## Exercise brief
Output the material beneath this task exactly, images excluded.

* * *

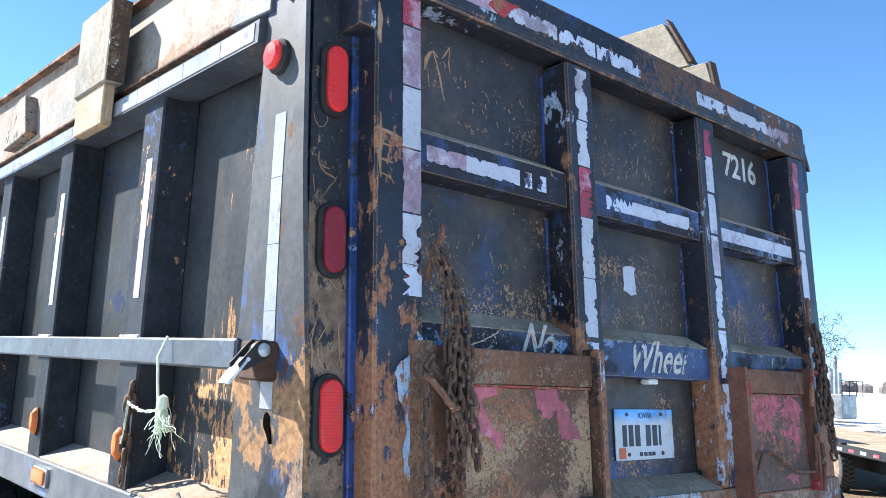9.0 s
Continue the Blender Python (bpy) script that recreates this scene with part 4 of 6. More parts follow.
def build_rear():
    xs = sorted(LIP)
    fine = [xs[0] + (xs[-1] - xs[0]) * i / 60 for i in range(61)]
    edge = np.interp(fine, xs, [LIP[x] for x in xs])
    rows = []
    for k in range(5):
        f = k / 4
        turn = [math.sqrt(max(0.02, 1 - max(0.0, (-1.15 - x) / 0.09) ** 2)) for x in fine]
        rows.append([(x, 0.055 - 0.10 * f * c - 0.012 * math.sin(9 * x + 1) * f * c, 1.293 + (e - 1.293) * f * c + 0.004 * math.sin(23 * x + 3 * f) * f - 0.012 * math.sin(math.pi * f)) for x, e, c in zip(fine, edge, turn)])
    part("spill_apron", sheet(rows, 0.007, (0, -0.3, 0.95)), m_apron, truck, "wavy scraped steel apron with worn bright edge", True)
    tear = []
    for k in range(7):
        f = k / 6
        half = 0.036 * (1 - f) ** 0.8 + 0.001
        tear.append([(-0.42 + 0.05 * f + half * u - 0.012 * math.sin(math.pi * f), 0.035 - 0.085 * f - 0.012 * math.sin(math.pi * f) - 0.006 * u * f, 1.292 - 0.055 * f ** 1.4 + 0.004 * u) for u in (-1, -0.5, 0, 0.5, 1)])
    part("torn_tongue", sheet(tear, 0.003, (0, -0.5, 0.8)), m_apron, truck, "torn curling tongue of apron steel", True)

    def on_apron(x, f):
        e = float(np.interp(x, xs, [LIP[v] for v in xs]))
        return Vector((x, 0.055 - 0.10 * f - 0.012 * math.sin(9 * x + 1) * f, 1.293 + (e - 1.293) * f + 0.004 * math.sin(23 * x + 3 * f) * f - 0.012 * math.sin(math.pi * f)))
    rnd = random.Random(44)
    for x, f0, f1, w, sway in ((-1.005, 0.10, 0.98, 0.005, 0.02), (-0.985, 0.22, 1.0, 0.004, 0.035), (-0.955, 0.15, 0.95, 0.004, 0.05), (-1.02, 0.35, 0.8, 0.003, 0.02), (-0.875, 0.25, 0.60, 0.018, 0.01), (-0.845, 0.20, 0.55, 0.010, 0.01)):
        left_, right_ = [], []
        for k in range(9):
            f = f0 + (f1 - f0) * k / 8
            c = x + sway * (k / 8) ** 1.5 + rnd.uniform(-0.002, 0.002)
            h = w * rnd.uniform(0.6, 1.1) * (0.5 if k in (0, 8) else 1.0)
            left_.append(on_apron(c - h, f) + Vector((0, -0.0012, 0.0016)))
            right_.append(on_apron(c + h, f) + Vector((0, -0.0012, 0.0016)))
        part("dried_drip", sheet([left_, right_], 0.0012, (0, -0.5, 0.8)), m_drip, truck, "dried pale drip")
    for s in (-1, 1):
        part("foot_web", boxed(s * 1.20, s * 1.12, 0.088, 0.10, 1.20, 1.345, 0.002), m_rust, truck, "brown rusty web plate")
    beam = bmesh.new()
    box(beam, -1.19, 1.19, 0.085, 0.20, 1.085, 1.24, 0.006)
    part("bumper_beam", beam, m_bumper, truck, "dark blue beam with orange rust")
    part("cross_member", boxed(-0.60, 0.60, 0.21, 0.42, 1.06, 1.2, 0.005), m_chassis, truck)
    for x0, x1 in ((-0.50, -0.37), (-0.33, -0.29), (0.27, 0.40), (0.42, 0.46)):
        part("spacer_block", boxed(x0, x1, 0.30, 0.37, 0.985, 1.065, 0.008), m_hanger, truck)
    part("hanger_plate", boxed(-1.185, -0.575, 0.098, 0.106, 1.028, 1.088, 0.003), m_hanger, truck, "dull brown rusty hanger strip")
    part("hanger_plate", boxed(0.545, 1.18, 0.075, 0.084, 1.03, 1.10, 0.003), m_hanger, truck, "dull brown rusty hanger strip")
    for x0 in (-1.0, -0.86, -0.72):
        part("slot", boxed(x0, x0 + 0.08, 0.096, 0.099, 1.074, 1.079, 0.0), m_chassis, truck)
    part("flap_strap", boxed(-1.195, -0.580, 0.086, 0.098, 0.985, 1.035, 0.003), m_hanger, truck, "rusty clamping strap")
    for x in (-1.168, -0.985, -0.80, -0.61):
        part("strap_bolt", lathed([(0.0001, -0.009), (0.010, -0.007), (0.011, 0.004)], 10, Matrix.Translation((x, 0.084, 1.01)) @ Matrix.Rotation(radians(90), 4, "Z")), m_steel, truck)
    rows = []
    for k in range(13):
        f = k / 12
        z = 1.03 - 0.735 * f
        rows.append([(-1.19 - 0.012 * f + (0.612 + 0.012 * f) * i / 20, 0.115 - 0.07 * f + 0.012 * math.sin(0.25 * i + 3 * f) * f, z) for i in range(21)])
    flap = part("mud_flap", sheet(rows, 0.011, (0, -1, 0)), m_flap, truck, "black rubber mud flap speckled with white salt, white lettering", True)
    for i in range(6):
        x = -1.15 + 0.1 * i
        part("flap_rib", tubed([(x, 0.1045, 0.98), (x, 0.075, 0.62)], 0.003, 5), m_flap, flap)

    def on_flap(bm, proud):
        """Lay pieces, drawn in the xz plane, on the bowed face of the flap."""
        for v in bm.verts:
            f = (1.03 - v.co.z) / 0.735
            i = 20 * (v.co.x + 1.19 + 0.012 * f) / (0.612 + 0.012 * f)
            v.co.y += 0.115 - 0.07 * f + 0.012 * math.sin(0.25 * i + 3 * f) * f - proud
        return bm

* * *

## Task output
9.0 s
Continue the Blender Python (bpy) script that recreates this scene with part 4 of 6. More parts follow.
def build_rear():
    xs = sorted(LIP)
    fine = [xs[0] + (xs[-1] - xs[0]) * i / 60 for i in range(61)]
    edge = np.interp(fine, xs, [LIP[x] for x in xs])
    rows = []
    for k in range(5):
        f = k / 4
        turn = [math.sqrt(max(0.02, 1 - max(0.0, (-1.15 - x) / 0.09) ** 2)) for x in fine]
        rows.append([(x, 0.055 - 0.10 * f * c - 0.012 * math.sin(9 * x + 1) * f * c, 1.293 + (e - 1.293) * f * c + 0.004 * math.sin(23 * x + 3 * f) * f - 0.012 * math.sin(math.pi * f)) for x, e, c in zip(fine, edge, turn)])
    part("spill_apron", sheet(rows, 0.007, (0, -0.3, 0.95)), m_apron, truck, "wavy scraped steel apron with worn bright edge", True)
    tear = []
    for k in range(7):
        f = k / 6
        half = 0.036 * (1 - f) ** 0.8 + 0.001
        tear.append([(-0.42 + 0.05 * f + half * u - 0.012 * math.sin(math.pi * f), 0.035 - 0.085 * f - 0.012 * math.sin(math.pi * f) - 0.006 * u * f, 1.292 - 0.055 * f ** 1.4 + 0.004 * u) for u in (-1, -0.5, 0, 0.5, 1)])
    part("torn_tongue", sheet(tear, 0.003, (0, -0.5, 0.8)), m_apron, truck, "torn curling tongue of apron steel", True)

    def on_apron(x, f):
        e = float(np.interp(x, xs, [LIP[v] for v in xs]))
        return Vector((x, 0.055 - 0.10 * f - 0.012 * math.sin(9 * x + 1) * f, 1.293 + (e - 1.293) * f + 0.004 * math.sin(23 * x + 3 * f) * f - 0.012 * math.sin(math.pi * f)))
    rnd = random.Random(44)
    for x, f0, f1, w, sway in ((-1.005, 0.10, 0.98, 0.005, 0.02), (-0.985, 0.22, 1.0, 0.004, 0.035), (-0.955, 0.15, 0.95, 0.004, 0.05), (-1.02, 0.35, 0.8, 0.003, 0.02), (-0.875, 0.25, 0.60, 0.018, 0.01), (-0.845, 0.20, 0.55, 0.010, 0.01)):
        left_, right_ = [], []
        for k in range(9):
            f = f0 + (f1 - f0) * k / 8
            c = x + sway * (k / 8) ** 1.5 + rnd.uniform(-0.002, 0.002)
            h = w * rnd.uniform(0.6, 1.1) * (0.5 if k in (0, 8) else 1.0)
            left_.append(on_apron(c - h, f) + Vector((0, -0.0012, 0.0016)))
            right_.append(on_apron(c + h, f) + Vector((0, -0.0012, 0.0016)))
        part("dried_drip", sheet([left_, right_], 0.0012, (0, -0.5, 0.8)), m_drip, truck, "dried pale drip")
    for s in (-1, 1):
        part("foot_web", boxed(s * 1.20, s * 1.12, 0.088, 0.10, 1.20, 1.345, 0.002), m_rust, truck, "brown rusty web plate")
    beam = bmesh.new()
    box(beam, -1.19, 1.19, 0.085, 0.20, 1.085, 1.24, 0.006)
    part("bumper_beam", beam, m_bumper, truck, "dark blue beam with orange rust")
    part("cross_member", boxed(-0.60, 0.60, 0.21, 0.42, 1.06, 1.2, 0.005), m_chassis, truck)
    for x0, x1 in ((-0.50, -0.37), (-0.33, -0.29), (0.27, 0.40), (0.42, 0.46)):
        part("spacer_block", boxed(x0, x1, 0.30, 0.37, 0.985, 1.065, 0.008), m_hanger, truck)
    part("hanger_plate", boxed(-1.185, -0.575, 0.098, 0.106, 1.028, 1.088, 0.003), m_hanger, truck, "dull brown rusty hanger strip")
    part("hanger_plate", boxed(0.545, 1.18, 0.075, 0.084, 1.03, 1.10, 0.003), m_hanger, truck, "dull brown rusty hanger strip")
    for x0 in (-1.0, -0.86, -0.72):
        part("slot", boxed(x0, x0 + 0.08, 0.096, 0.099, 1.074, 1.079, 0.0), m_chassis, truck)
    part("flap_strap", boxed(-1.195, -0.580, 0.086, 0.098, 0.985, 1.035, 0.003), m_hanger, truck, "rusty clamping strap")
    for x in (-1.168, -0.985, -0.80, -0.61):
        part("strap_bolt", lathed([(0.0001, -0.009), (0.010, -0.007), (0.011, 0.004)], 10, Matrix.Translation((x, 0.084, 1.01)) @ Matrix.Rotation(radians(90), 4, "Z")), m_steel, truck)
    rows = []
    for k in range(13):
        f = k / 12
        z = 1.03 - 0.735 * f
        rows.append([(-1.19 - 0.012 * f + (0.612 + 0.012 * f) * i / 20, 0.115 - 0.07 * f + 0.012 * math.sin(0.25 * i + 3 * f) * f, z) for i in range(21)])
    flap = part("mud_flap", sheet(rows, 0.011, (0, -1, 0)), m_flap, truck, "black rubber mud flap speckled with white salt, white lettering", True)
    for i in range(6):
        x = -1.15 + 0.1 * i
        part("flap_rib", tubed([(x, 0.1045, 0.98), (x, 0.075, 0.62)], 0.003, 5), m_flap, flap)

    def on_flap(bm, proud):
        """Lay pieces, drawn in the xz plane, on the bowed face of the flap."""
        for v in bm.verts:
            f = (1.03 - v.co.z) / 0.735
            i = 20 * (v.co.x + 1.19 + 0.012 * f) / (0.612 + 0.012 * f)
            v.co.y += 0.115 - 0.07 * f + 0.012 * math.sin(0.25 * i + 3 * f) * f - proud
        return bm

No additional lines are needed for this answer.